If you want to use one of the new Apple Watch Series 9 or Apple Watch Ultra 2 wearables that Apple announced in September 2023, or indeed any of those that came earlier, you're going to need to own an iPhone. Or switch from Android, for that matter. Apple would take either of those things, but that might not always have been the plan.
A new report claims that Apple was at one time working to find a way to make the Apple Watch and accompanying iPhone Health app compatible with Androdi phones the world over. The project even had a codename - Project Fennel - but it never saw the light of day.
That's according to Bloomberg's Mark Gurman and Drake Bennett, writing in a lengthy post discussing the way Apple works in relation to its plans to change the way healthcare works.

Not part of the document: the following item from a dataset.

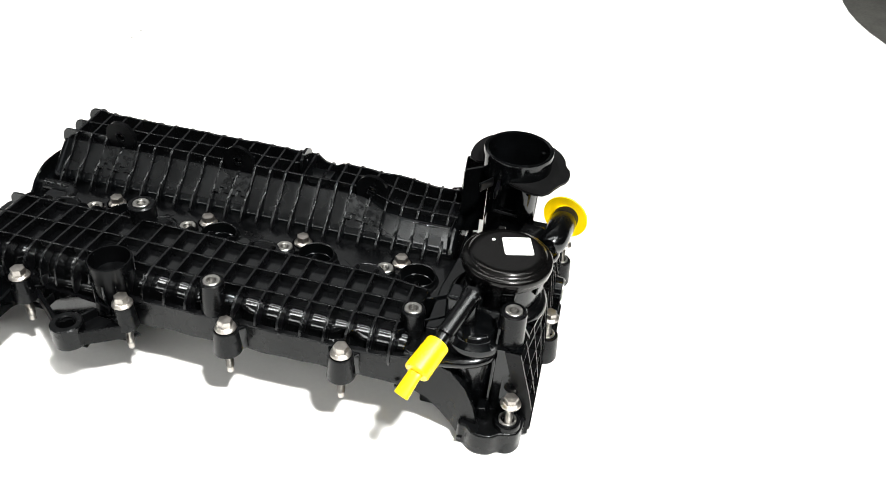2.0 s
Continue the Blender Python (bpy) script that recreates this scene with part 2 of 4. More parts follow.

The Apple Watch is a key aspect of that, and it's said that Apple was keen to bring it and its potentially lifesaving features to all who wanted it. Regardless of what they had in their pocket.
However, the same report says that plans to bring the Apple Watch to the world of Android were ultimately canned over business considerations. Those considerations, it seems, boiled down to the simple fact that allowing Android users to use the Apple Watch meant that it would no longer be such an important part of the iPhone-owning experience. In short, Apple worried that people wouldn't buy an iPhone if they could just use the latest Apple Watch with the Android phone they already owned.